Query and intent understanding is the cheapest LLM entry point into a recsys: it touches a single string at the front of the pipeline and produces a structured object the rest of the system already knows how to consume. The three jobs (expansion, intent classification, slot filling) can be three separate calls or one fused call. The output replaces three legacy components (thesaurus expansion, hand-coded intent classifier, NER plus normalizer) and handles the long tail of phrasings that defeated them.

What Comes Next

The next section, Section 38.3: LLMs for Item-Side Enrichment, moves to entry point (B). The query side is now structured. The remaining problem is that the catalog itself is often too sparse for a content-based retriever to do its job. Section 38.3 covers the LLM enrichment passes that turn a one-line product record into the dense, descriptive text that an embedding model can actually work with.

Further Reading

Wang, L. et al. (2023). "Query2doc: Query Expansion with Large Language Models." EMNLP 2023. Shows that prompting an LLM to write a plausible document for a given query (a "pseudo-document"), then using the pseudo-document as the expansion, beats classical pseudo-relevance feedback on multiple IR benchmarks. The recsys analog drives Code Fragment 38.2.1.

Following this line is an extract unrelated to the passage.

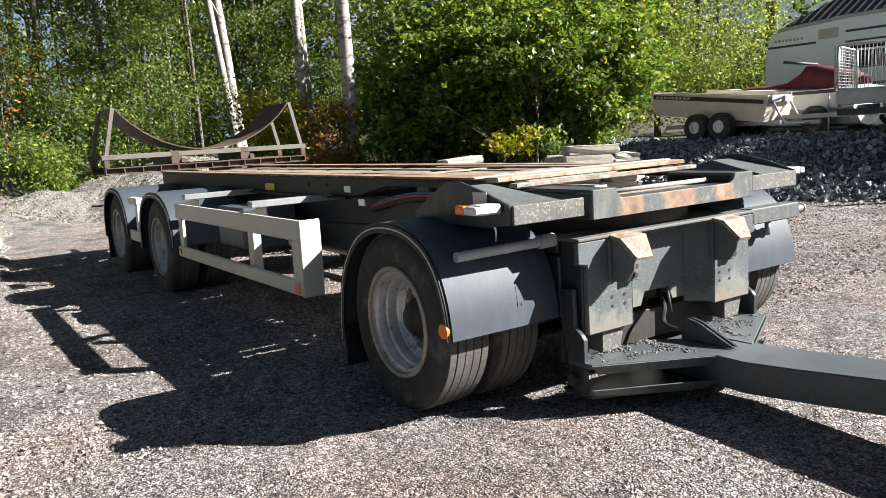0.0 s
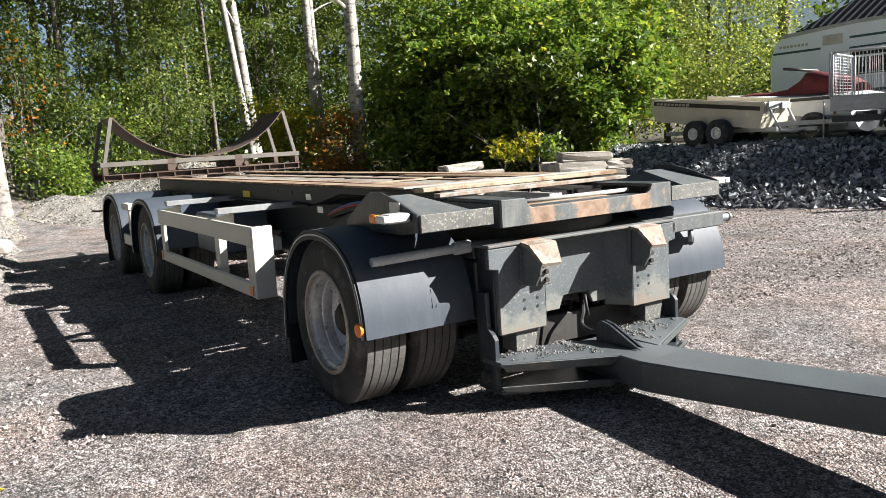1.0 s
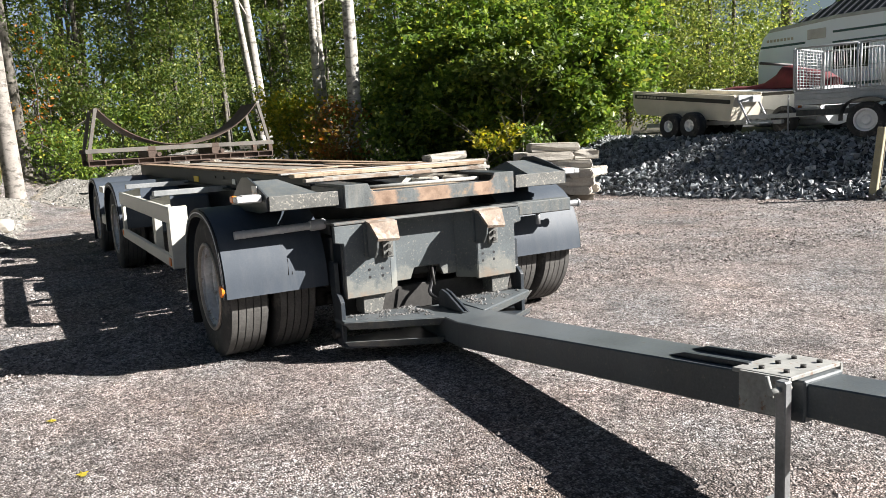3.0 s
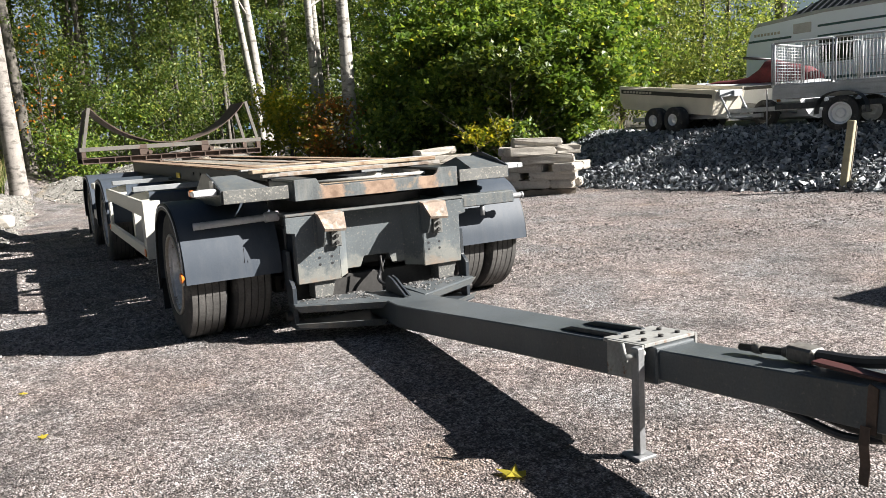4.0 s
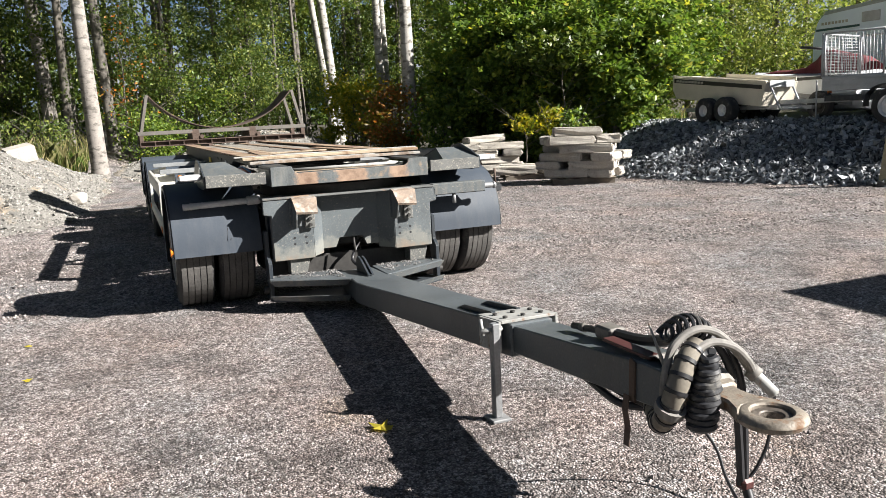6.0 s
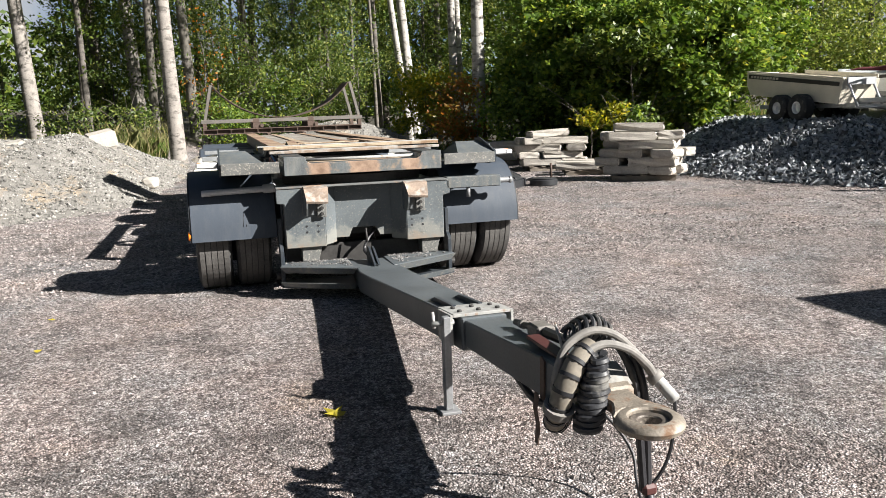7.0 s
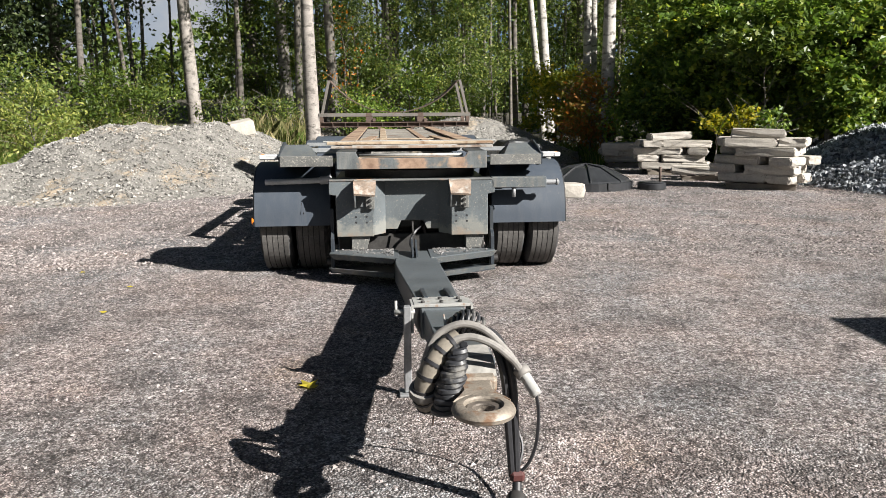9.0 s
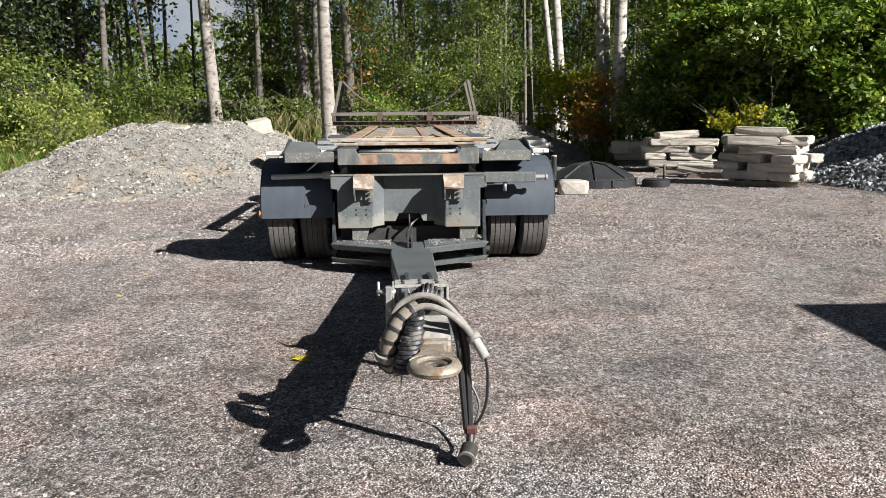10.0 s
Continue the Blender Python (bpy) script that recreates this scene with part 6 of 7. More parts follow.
def slab_stack(x, y, rz, layers, seed, crown=0.0, spin=0.0):
    """Slabs laid side by side in layers on a pallet, each a thing of its own; spin turns the lower layers, crown tilts a last long slab on top."""
    r = random.Random(seed)
    pallet(x, y, rz)
    z = 0.112 + 0.076

    def lay(me, u, v, turn, tilt=0.0):
        s = tagged(new("stone_slab", me), "rough pale grey stone slab lying in a stack", "stone slab", "stacked stone slabs")
        s.matrix_world = pose(x, y, 0, 0, 0, rz) @ pose(u, v, z, r.uniform(-0.8, 0.8), tilt + r.uniform(-0.8, 0.8), turn + r.uniform(-5, 5))

    for k in range(layers):
        side = -1 if k % 2 else 1
        swing = spin * (1.0, 0.7, 1.1, 0.3, 0.0, 0.2)[k]
        c, sn = math.cos(radians(swing)), math.sin(radians(swing))
        for v in (-0.25, 0.25):
            for me, u in ((r.choice(LONG), -0.2 * side), (r.choice(SHORT), 0.49 * side)):
                if r.random() < 0.12 and k > 1:
                    continue
                u, w = u + r.uniform(-0.09, 0.09), v + r.uniform(-0.06, 0.06)
                lay(me, u * c - w * sn, u * sn + w * c, swing + 180 * (k % 2))
        z += 0.148
    if crown:
        z += 0.004
        lay(LONG[seed % 5], -0.1, -0.15, 2, crown)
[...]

Gao, L. et al. (2022). "Precise Zero-Shot Dense Retrieval without Relevance Labels (HyDE)." ACL 2023. The HyDE paper. Hypothetical Document Embeddings turn a query into a synthetic document before embedding; the dense retrieval then matches document to document rather than query to document. Directly applicable to recsys query understanding.

Broder, A. (2002). "A Taxonomy of Web Search." SIGIR Forum. The classical taxonomy (informational, navigational, transactional) used by the intent classifier in Code Fragment 38.2.2. Still the starting point for any modern intent system.

Sun, W. et al. (2023). "Is ChatGPT Good at Search? Investigating Large Language Models as Re-Ranking Agents." EMNLP 2023. Provides early evidence that LLMs are strong rerankers when given a small candidate set, which is the exact pattern Section 38.6 recommends as the default production architecture.

Dai, S. et al. (2023). "Uncovering ChatGPT's Capabilities in Recommender Systems." RecSys 2023. One of the first systematic studies of ChatGPT as a recsys component. Sets the baseline for LLM-as-recommender across point-wise, pair-wise, and list-wise ranking, providing the reference numbers Section 38.6 returns to.